11. Examining the Anzac Legend
What’s Wrong with Anzac? The Militarisation of Australian History by Marilyn Lake and Henry Reynolds with Mark McKenna and Joy Damousi
The predominant image of the Anzac legend is one of sacrifice and of mateship, and the forging of a nation in the battles of war. In What’s Wrong with Anzac? Marilyn Lake and Henry Reynolds argue that there is an ‘assumption that Australian identity and national character can be conflated with the Anzac Spirit’ and ‘the key premise of the Anzac legend is that nations and men are made in war'(p. 157).
This book raises questions about our obsession with and understanding of Anzac, whether historical fact has been replaced with mythology, and whether the loss and death overseas have been justified.
Anzac: The Unauthorised Biography by Carolyn Holbrook
Carolyn Holbrook’s book evolved out of the question, ‘Why are Australians of the 21st century so emotionally attached to a military event that took place nearly 100 years ago?’

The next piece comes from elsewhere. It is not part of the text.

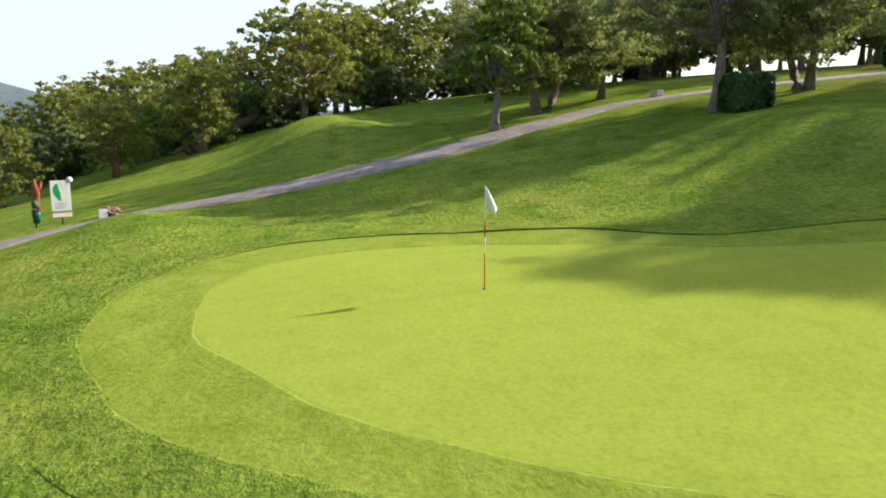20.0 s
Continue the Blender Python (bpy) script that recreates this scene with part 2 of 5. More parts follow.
BARK = bark_mat("brown_bark", (0.05, 0.036, 0.026), (0.15, 0.115, 0.085), 9)
BARK_RED = bark_mat("cork_bark", (0.085, 0.060, 0.046), (0.26, 0.20, 0.155), 9)
BARK_DUSK = bark_mat("dark_grey_bark", (0.045, 0.040, 0.034), (0.15, 0.135, 0.115), 8)
BARK_GREY = bark_mat("grey_bark", (0.10, 0.085, 0.07), (0.27, 0.235, 0.20), 8)
BARK_WHITE = bark_mat("white_bark", (0.42, 0.40, 0.37), (0.74, 0.72, 0.68), 5, marks=1.0)


def leaf_mat(name, dark, light, through_light=0.35, rough=0.5):
    """Leaves: colour differs from leaf to leaf and from clump to clump; light shines through."""
    m, t, p = nodes_of(name)
    geo = t.nodes.new("ShaderNodeNewGeometry")
    obj = t.nodes.new("ShaderNodeObjectInfo")
    vec = t.nodes.new("ShaderNodeTexCoord").outputs["Object"]
    clump = noise_tex(t, 0.55, 3, vec)
    c = ramp(t, geo.outputs["Random Per Island"], [(0.0, dark), (1.0, light)])
    c = mix(t, 0.5, c, ramp(t, clump, [(0.3, dark), (0.7, light)]))
    c = mix(t, 0.5, c, ramp(t, obj.outputs["Random"], [(0.0, (0.78, 0.82, 0.8)), (0.5, (1, 1, 1)), (1.0, (1.22, 1.14, 1.0))]), "MULTIPLY")
    t.links.new(c, p.inputs["Base Color"])
    p.inputs["Roughness"].default_value, p.inputs["Specular IOR Level"].default_value = rough, 0.12
    tr = t.nodes.new("ShaderNodeBsdfTranslucent")
    t.links.new(mix(t, 1.0, c, (1.35, 1.38, 0.85), "MULTIPLY"), tr.inputs["Color"])
    ms = t.nodes.new("ShaderNodeMixShader")
    ms.inputs[0].default_value = through_light
    t.links.new(p.outputs[0], ms.inputs[1])
    t.links.new(tr.outputs[0], ms.inputs[2])
    t.links.new(ms.outputs[0], t.nodes["Material Output"].inputs["Surface"])
    return m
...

The ‘unauthorised’ biography looks at the history of Anzac, it’s periods of decline and times of resurgence, and how each generation has interpreted the meaning of war, the legend of Anzac, and commemoration. On my to-read pile (and already on my bookshelf).
Over to You
Of course, this list is far from exhaustive. There are so many more perspectives than what I’ve been able to include here. These are simply some titles that have caught my attention over the past few years, so, I’d love your input: what non-fiction book have you read that’s engaging and offers an additional perspective to the existing narratives of war and/or Anzac?